Puede así comprobarse que las teorías de la recepción filmica tienen como presupuesto un espectador ideal que no encaja del todo con el espectador real que se sienta a nuestro lado. El primero es discreto, sabe que no está solo, se mantiene atento a la película; el segundo produce ruido, se comporta como si no existiera nadie más, propende a las distracciones. Es verdad: el cine es un arte de masas condenado a sufrir las molestias inherentes a las aglomeraciones humanas; las fricciones son invitables y el infierno son los autres. Pero no todos los públicos se comportan de la misma forma: algunos son más refinados que otros. O lo que es igual, hay espectadores conscientes de estar compartiendo con los demás un espacio de recepción donde rige –donde debe regir– el principio del respeto mutuo. Proceso de ilustración: se trata de que aumente el número de quienes se conducen educadamente –lo que no es óbice para la carcajada, el llanto o el chillido– y disminuya el de quienes ignoran que –como repetían en Seinfeld– vivimos en sociedad.
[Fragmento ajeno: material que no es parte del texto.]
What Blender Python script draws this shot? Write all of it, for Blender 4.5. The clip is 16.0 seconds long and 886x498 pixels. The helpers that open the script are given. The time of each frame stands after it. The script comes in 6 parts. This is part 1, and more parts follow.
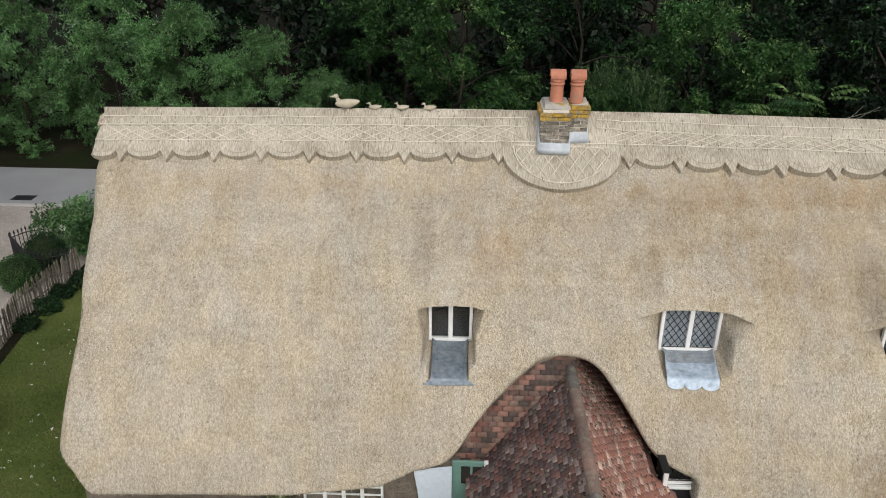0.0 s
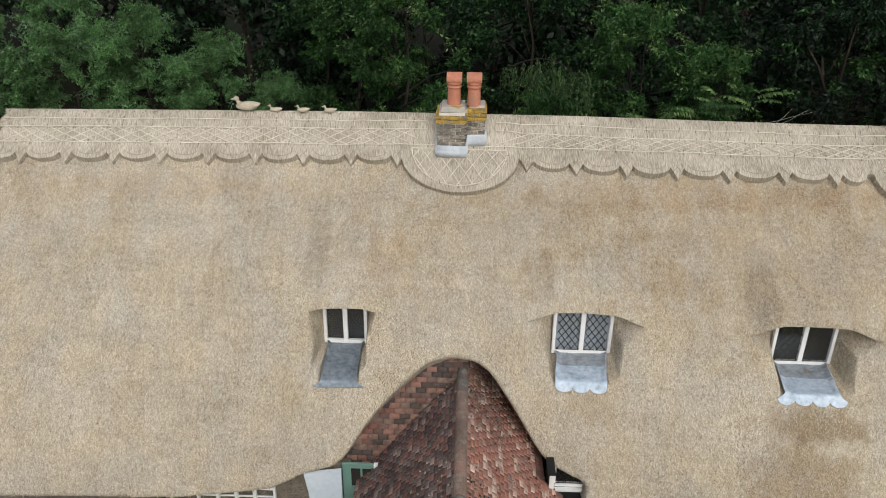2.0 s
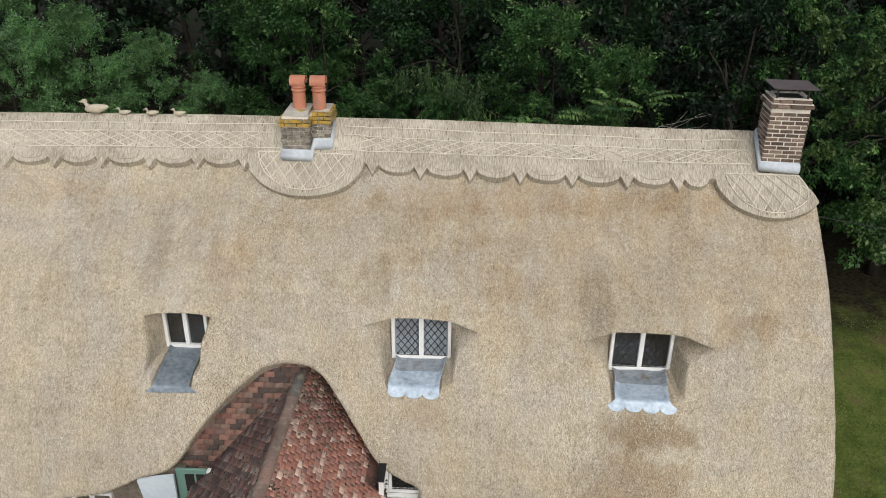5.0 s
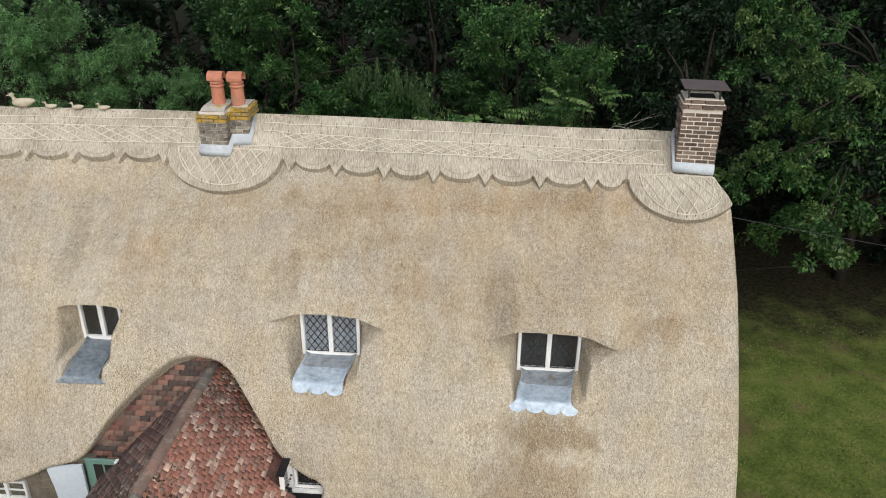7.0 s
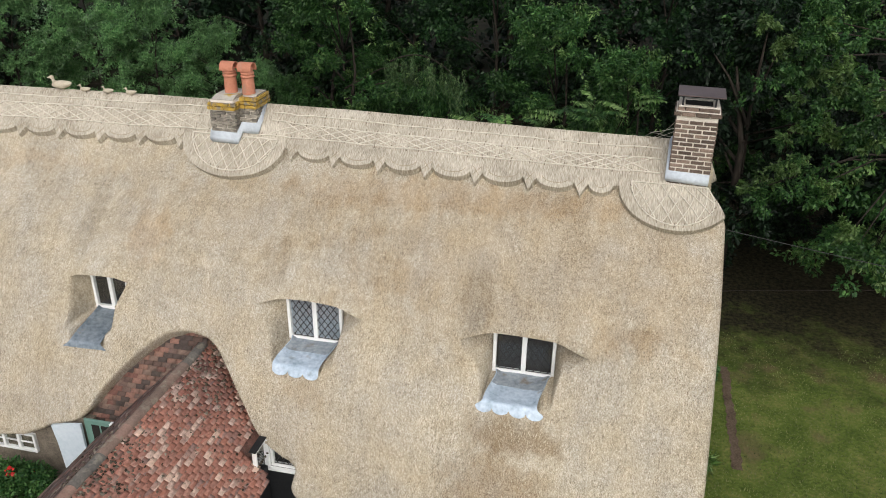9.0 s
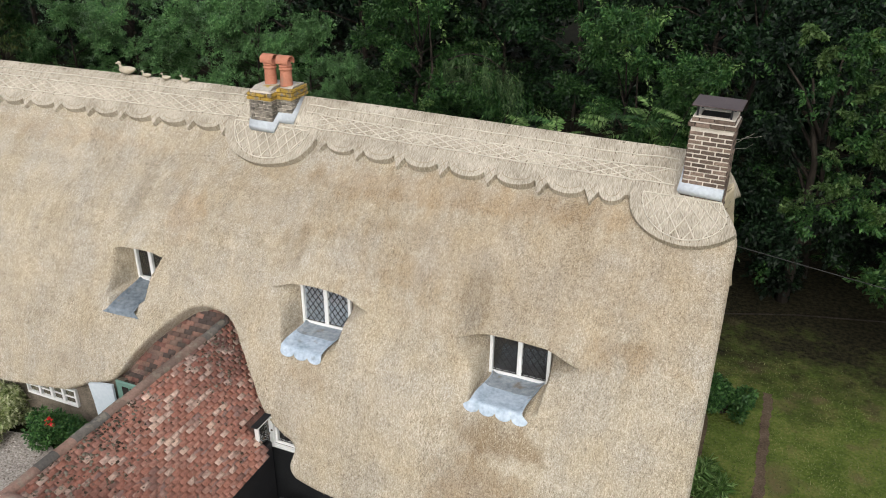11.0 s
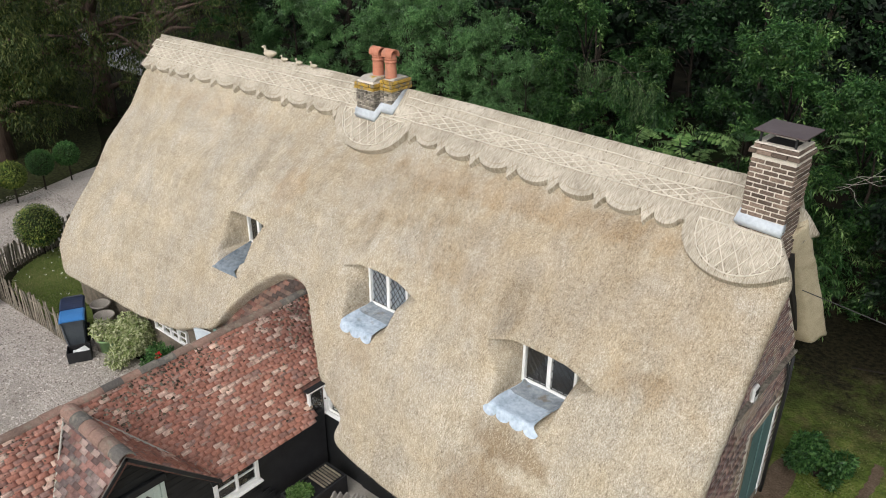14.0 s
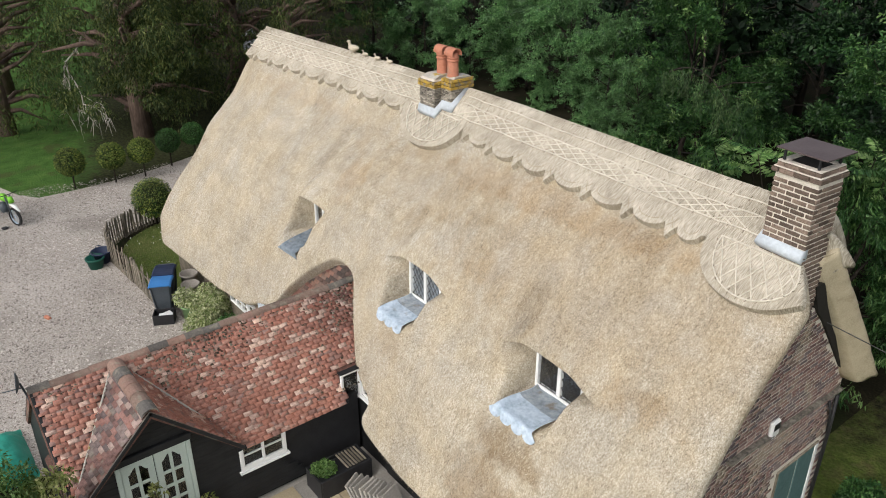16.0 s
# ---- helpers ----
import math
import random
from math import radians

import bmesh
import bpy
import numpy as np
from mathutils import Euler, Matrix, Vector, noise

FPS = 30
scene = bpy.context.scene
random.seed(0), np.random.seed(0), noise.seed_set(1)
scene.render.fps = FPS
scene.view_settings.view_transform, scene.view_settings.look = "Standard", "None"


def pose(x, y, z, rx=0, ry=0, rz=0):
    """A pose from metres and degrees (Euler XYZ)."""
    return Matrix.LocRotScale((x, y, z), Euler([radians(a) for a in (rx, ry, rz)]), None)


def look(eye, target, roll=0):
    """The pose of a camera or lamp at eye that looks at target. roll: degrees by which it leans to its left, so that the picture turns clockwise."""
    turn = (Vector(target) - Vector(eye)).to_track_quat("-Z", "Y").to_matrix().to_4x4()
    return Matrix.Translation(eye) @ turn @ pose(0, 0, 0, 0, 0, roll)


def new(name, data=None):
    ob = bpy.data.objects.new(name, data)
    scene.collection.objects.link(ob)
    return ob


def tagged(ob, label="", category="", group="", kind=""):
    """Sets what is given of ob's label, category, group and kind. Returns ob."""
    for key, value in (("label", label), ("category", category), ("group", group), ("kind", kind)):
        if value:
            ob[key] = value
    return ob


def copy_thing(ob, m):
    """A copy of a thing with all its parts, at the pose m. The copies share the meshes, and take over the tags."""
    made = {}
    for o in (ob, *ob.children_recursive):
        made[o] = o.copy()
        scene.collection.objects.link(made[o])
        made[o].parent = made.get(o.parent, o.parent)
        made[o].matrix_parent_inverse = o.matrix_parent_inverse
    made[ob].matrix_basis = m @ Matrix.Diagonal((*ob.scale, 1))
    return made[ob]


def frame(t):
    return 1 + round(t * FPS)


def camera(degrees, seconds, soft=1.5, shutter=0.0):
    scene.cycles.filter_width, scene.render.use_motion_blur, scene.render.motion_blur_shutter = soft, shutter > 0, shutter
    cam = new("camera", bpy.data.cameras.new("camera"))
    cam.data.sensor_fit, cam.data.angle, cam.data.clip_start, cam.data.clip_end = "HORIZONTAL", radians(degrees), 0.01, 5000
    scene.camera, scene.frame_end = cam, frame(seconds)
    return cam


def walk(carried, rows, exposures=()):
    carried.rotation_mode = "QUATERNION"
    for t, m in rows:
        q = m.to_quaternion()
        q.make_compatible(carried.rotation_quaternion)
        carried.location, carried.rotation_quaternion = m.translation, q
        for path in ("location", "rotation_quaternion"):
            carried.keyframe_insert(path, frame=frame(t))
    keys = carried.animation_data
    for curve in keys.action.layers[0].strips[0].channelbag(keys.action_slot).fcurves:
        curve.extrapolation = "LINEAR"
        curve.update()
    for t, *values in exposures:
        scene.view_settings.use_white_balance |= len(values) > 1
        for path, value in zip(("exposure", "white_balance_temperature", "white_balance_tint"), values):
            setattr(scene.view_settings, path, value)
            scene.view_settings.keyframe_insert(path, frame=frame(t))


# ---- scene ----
cam = camera(59.3, 16.0, 0.95)
METRES, EYE, TILT, LEAN, TURN = 16.0, 11.1, -25.7, -0.45, 2.0
ROWS = [
    (0.0, 0.0, 0.0, 0.0, 0.0, 0.0, -0.0),
    (0.5, 0.0289, -0.001, 0.0001, 0.01, 0.02, -0.02),
    (1.0, 0.0592, -0.0027, 0.0008, 0.02, 0.01, -0.03),
    (1.5, 0.0901, -0.0025, 0.0014, 0.04, 0.02, -0.05),
    (2.0, 0.12, -0.0018, 0.0015, 0.02, 0.09, -0.13),
    (2.5, 0.1514, -0.0012, 0.0037, 0.05, 0.09, -0.14),
    (3.0, 0.1808, -0.0, 0.0049, 0.04, 0.11, -0.2),
    (3.5, 0.2095, 0.0012, 0.0066, 0.05, 0.05, -0.19),
    (4.0, 0.2384, 0.0025, 0.0078, 0.04, 0.05, -0.2),
    (4.5, 0.2688, 0.0035, 0.0081, 0.06, 0.04, -0.22),
    (5.0, 0.3005, 0.0039, 0.0078, 0.08, 0.04, -0.24),
    (7.5, 0.4602, 0.0084, 0.0087, 3.45, -0.16, -1.88),
    (8.0, 0.4926, 0.0101, 0.0093, 5.46, -0.23, -2.88),
    (8.5, 0.5266, 0.0123, 0.01, 7.53, -0.37, -3.88),
    (9.0, 0.5599, 0.0142, 0.0117, 9.58, -0.53, -4.83),
    (11.5, 0.7093, 0.0452, 0.0312, 21.01, -2.15, -9.96),
    (12.0, 0.7383, 0.0552, 0.0374, 23.82, -2.69, -11.14),
    (12.5, 0.7669, 0.0668, 0.044, 26.64, -3.28, -12.29),
    (13.0, 0.7947, 0.0794, 0.0515, 29.51, -3.94, -13.41),
    (13.5, 0.8209, 0.0926, 0.0582, 32.43, -4.64, -14.51),
    (14.0, 0.8478, 0.1088, 0.0659, 35.41, -5.43, -15.57),
    (14.5, 0.874, 0.1258, 0.0742, 38.31, -6.27, -16.53),
    (15.0, 0.9001, 0.1437, 0.0834, 41.25, -7.16, -17.45),
    (15.5, 0.9246, 0.1622, 0.0932, 44.13, -8.03, -18.32),
    (16.0, 0.9473, 0.1814, 0.1029, 46.95, -8.91, -19.11),
]
walk(cam, [(t, pose(0, 0, EYE, TILT, LEAN, TURN) @ pose(METRES * x, METRES * y, METRES * z, 90 + pitch, roll, yaw)) for t, x, y, z, yaw, pitch, roll in ROWS],
     [(0.0, -0.11), (2.5, -0.19), (5.0, -0.11), (9.0, 0.06), (12.5, 0.13), (14.5, 0.2), (16.0, 0.22)])

# ---- light ----
world = bpy.data.worlds.new("overcast_sky")
scene.world = world
world.use_nodes = True
_n = world.node_tree.nodes
_sky = _n.new("ShaderNodeTexSky")
_sky.sky_type, _sky.sun_disc = "NISHITA", False
SUN_ELEV, SUN_AZ = radians(40), radians(166)      # azimuth clockwise from +y
_sky.sun_elevation, _sky.sun_rotation = SUN_ELEV, SUN_AZ
_sky.dust_density, _sky.ozone_density = 3.0, 0.6
_hsv = _n.new("ShaderNodeHueSaturation")
_hsv.inputs["Saturation"].default_value = 0.35    # cloud cover greys the sky
world.node_tree.links.new(_sky.outputs[0], _hsv.inputs["Color"])
world.node_tree.links.new(_hsv.outputs[0], _n["Background"].inputs["Color"])
_n["Background"].inputs["Strength"].default_value = 0.15
sun = new("sun", bpy.data.lights.new("sun", "SUN"))
sun.data.energy, sun.data.angle, sun.data.color = 1.25, radians(75), (1.0, 0.97, 0.93)
sun.matrix_world = look((0, 0, 30), Vector((0, 0, 30)) - Vector((math.sin(SUN_AZ) * math.cos(SUN_ELEV), math.cos(SUN_AZ) * math.cos(SUN_ELEV), math.sin(SUN_ELEV))))
scene.view_settings.exposure = 0.0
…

Dicho esto, uno bien puede concluir que las molestias que padece cuando va al cine en nuestros días no merecen la pena: mejor quedarse en casa a resguardo de los filisteos. Téngase en cuenta además que no todos vivimos al lado de una sala idónea; para el cinéfilo de provincias, la oferta cinematográfica puede ser desoladora y es pecado habitual de los cines de arte y ensayo de las grandes capitales –el caso madrileño es paradigmático– tener pantallas demasiado pequeñas. Dejar de ir al cine representa para muchos, en consecuencia, una tentación. Pero hay que pensarlo dos veces, porque el precio que se paga es demasiado alto: lo que la sala da, no lo da la casa. Por lo demás, hay una cosa clara: si nadie va al cine, seguirán cerrando salas. Y si un día no quedasen salas, ¿seguiría habiendo cine?